リーガ・エスパニョーラ最前線BACK NUMBER
リーガを飛び交った659億円の移籍金。
バルサ、レアルの世界戦略と“面子”。
posted2014/09/04 10:30
text by
横井伸幸Nobuyuki Yokoi
photograph by
Getty Images
夏の移籍期間が終わった。
今年リーガのクラブが補強に費やした総額は、史上最高を記録した'07年夏に次ぐ4億7900万ユーロ(約659億円)。クラブ別に見ると、最も豪勢だったのは昨年の倍以上にあたる1億5700万ユーロ(約216億円)を使ったバルサで、次は1億2000万ユーロ(約165億円)のレアル・マドリー。3番目は昨季の優勝で気が大きくなったのか、去年の3600万ユーロの3倍以上の1億1100万ユーロ(約153億円)をかけて11人を獲得したアトレティコだった。

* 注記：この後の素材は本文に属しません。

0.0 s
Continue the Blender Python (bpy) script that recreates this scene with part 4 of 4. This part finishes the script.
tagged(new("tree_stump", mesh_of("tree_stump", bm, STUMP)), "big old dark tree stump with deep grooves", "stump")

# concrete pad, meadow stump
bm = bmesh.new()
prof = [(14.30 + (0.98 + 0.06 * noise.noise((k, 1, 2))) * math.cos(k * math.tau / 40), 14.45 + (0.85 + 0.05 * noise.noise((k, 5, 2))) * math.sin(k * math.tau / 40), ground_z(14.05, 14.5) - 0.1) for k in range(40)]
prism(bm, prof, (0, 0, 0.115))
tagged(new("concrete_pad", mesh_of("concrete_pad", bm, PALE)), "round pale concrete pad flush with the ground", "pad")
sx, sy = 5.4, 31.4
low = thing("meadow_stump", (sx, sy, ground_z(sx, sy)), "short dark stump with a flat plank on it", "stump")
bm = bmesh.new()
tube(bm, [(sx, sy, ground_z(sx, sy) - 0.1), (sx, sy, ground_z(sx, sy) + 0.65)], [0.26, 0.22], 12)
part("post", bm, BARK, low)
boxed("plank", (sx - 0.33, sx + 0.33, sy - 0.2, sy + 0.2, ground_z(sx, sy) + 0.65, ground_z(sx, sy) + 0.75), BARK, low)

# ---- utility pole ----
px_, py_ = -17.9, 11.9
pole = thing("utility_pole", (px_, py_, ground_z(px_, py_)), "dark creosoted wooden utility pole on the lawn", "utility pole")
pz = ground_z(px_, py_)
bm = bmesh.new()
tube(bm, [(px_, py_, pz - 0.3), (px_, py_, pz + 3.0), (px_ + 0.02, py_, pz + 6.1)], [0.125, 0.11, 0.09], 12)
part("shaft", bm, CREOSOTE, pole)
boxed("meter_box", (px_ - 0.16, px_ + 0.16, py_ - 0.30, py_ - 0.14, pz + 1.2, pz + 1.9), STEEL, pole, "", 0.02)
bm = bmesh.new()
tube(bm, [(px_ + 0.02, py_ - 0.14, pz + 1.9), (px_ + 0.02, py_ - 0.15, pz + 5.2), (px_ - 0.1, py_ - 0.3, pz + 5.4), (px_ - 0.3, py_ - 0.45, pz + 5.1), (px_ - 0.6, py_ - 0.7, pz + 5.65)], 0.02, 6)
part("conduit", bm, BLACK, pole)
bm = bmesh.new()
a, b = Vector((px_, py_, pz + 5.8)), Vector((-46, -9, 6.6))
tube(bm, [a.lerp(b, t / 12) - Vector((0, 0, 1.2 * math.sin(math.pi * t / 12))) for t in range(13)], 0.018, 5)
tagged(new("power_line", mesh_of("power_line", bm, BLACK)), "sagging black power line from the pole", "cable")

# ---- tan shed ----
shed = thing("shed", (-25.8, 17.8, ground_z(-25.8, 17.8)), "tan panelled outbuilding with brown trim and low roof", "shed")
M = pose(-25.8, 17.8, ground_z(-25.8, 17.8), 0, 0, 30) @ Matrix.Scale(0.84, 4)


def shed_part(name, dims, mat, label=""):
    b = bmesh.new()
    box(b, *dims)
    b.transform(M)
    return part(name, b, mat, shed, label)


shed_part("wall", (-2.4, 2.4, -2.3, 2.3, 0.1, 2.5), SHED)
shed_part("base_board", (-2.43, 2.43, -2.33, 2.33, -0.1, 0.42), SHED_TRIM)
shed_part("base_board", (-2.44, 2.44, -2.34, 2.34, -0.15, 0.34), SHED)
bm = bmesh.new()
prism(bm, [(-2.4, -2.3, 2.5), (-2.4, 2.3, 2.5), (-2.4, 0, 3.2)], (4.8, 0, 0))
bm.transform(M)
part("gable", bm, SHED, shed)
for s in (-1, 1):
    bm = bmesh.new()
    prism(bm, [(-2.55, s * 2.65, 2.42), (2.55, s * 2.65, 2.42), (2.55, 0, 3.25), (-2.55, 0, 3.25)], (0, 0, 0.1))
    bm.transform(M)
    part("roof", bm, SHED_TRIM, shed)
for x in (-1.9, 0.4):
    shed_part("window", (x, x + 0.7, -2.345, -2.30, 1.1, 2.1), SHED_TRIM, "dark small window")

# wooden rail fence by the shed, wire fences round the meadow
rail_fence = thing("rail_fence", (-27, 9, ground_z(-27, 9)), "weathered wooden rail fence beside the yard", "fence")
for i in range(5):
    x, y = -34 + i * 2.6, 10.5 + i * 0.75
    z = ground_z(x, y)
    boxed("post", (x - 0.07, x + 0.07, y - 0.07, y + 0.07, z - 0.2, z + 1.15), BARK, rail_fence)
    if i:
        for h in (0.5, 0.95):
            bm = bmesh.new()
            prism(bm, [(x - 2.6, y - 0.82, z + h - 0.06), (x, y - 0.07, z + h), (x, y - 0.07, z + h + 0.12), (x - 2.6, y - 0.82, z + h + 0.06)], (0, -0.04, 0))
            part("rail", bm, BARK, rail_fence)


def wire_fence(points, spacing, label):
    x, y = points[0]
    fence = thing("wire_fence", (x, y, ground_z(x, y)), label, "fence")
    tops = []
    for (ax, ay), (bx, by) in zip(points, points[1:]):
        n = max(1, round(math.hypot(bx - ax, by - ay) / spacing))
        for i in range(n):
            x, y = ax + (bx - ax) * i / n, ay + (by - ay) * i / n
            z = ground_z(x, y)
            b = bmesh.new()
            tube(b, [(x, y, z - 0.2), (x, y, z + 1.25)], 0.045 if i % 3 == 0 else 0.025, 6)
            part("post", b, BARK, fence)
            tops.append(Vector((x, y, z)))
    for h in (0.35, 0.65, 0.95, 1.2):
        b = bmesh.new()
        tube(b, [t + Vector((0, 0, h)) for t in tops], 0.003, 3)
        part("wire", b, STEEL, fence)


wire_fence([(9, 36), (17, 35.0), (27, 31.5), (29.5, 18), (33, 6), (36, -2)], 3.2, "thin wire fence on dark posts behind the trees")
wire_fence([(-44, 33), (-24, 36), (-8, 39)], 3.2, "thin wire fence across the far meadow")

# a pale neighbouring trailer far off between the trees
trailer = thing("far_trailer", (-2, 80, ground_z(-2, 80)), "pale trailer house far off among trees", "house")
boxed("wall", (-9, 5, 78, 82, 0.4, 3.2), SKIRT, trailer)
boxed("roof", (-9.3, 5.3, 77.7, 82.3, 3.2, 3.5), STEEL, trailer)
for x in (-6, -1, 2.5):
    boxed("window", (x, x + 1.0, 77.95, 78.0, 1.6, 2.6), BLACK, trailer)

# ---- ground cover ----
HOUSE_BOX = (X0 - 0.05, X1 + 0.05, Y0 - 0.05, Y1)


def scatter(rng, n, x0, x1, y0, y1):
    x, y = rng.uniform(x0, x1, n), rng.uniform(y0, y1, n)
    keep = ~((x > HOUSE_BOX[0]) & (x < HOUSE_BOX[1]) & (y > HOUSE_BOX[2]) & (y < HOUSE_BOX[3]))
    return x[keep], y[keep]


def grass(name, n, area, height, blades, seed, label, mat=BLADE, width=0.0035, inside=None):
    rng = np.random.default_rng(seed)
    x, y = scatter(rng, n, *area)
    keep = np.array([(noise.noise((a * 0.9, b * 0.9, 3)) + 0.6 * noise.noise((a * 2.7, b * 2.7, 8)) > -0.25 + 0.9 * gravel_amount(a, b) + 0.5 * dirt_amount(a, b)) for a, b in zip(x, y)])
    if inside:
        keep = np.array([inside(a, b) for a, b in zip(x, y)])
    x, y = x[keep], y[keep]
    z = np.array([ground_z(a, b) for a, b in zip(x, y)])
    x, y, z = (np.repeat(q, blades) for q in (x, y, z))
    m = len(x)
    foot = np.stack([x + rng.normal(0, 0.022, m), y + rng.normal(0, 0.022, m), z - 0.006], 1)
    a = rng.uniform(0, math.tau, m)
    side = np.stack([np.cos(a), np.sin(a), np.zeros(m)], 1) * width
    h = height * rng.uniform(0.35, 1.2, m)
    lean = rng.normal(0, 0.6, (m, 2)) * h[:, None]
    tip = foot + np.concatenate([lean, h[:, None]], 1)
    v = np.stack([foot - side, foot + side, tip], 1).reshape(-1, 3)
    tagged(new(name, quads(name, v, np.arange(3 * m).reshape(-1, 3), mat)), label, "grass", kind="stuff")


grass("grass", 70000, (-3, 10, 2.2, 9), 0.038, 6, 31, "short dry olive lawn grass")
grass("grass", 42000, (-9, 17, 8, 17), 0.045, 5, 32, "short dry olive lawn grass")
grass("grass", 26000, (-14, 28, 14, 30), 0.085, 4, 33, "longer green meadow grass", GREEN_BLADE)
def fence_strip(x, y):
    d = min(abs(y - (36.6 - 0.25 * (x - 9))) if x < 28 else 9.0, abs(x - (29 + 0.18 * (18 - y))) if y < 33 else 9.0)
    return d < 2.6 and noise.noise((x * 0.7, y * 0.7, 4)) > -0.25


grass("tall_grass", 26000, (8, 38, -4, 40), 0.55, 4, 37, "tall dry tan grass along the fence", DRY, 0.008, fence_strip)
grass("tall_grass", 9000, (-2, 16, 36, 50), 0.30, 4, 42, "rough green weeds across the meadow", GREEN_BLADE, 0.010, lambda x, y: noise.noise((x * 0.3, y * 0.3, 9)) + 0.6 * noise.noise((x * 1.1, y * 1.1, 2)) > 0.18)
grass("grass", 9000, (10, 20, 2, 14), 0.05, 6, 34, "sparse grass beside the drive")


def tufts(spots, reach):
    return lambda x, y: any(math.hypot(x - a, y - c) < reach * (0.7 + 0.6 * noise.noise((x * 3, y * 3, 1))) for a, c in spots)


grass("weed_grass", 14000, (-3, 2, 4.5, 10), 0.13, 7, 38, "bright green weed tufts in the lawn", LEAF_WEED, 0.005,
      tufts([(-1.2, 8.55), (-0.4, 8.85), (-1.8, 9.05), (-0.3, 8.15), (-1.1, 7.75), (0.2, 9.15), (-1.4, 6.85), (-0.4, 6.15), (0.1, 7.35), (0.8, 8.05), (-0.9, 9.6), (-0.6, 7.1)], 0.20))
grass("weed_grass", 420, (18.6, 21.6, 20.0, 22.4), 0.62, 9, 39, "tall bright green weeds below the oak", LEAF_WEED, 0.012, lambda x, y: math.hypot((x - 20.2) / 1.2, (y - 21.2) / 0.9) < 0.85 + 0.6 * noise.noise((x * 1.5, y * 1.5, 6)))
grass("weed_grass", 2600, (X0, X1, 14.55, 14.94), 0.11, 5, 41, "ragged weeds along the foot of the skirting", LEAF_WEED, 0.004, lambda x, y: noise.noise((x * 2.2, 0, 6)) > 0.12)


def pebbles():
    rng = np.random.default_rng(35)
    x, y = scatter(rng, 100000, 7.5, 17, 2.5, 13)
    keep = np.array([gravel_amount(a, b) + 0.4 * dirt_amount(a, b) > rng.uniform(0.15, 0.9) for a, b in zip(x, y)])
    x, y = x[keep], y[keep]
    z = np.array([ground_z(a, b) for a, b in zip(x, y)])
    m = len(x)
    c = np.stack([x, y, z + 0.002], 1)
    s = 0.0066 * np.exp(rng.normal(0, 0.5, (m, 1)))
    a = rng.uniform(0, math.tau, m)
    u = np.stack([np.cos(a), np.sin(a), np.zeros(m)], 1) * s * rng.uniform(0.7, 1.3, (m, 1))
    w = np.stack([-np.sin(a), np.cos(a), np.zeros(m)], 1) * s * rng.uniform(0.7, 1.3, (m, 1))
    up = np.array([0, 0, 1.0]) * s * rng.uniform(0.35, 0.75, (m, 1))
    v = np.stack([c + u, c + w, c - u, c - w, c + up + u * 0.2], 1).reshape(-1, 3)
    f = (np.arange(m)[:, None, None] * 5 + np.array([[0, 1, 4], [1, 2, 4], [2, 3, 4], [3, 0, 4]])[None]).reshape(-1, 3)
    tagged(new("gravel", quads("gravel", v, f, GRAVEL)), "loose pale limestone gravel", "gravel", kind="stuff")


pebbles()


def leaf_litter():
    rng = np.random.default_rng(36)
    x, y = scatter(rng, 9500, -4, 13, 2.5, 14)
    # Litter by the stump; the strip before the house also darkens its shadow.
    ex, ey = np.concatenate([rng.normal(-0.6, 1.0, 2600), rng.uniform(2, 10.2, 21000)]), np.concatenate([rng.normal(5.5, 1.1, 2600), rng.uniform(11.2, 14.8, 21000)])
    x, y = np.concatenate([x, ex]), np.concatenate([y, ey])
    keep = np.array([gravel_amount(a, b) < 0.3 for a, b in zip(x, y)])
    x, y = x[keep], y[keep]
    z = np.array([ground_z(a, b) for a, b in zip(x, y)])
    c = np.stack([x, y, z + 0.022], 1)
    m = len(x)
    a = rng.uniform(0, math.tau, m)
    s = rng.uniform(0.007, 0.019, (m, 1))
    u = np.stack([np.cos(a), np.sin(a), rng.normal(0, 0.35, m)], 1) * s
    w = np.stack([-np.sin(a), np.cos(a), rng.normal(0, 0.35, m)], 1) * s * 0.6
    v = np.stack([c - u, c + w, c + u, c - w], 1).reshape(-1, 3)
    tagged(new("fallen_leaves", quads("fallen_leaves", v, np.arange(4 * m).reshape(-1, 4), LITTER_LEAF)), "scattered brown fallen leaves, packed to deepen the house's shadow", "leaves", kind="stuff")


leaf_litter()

一方で、移籍金が発生しない選手を探し、ローンを活用し、コストゼロで補強を行なったクラブも4つあった。昇格組のエイバル、デポルティーボ、コルドバとラージョ・バジェカーノである。補強費は当然ながら年間予算に比例するので、仕方のないことだ。
ところで、その年間予算の差はこれまた当然ながら収入の差であり、クラブの収入差は、リーガの場合、一般的にテレビ放映権料の差から生まれるとされている。スペインの現行法ではクラブが個別にテレビ局と交渉することが許されているため、視聴率が稼げるバルサやマドリーには最低クラスのラージョなどと比べ約10倍、アトレティコと比べても4倍近い金額がオファーされるからである。
バルサの公式サイトは言語ごとに内容が違う。
しかも、実際の格差はそれだけではない。拡大主義をとる両者は現状に胡座をかいたりせず、いま以上の収入を得るべく積極的に動いている。キーワードはグローバリゼーションだ。
もっともバルサの場合、正確なコンセプトは“グローカル”。
「世界を念頭に置いて考え、地域のために行動します」とクラブのニューテクノロジー部の責任者ディダク・リーはスペインの新聞で語っている。9言語分ある公式ウェブサイトのコンテンツが必ずしも同じでないのはそのためであり、地域の文化・習慣を公式サイト上で尊重することによって「SNSのフォロワー数に影響が現れる」とリーはいう。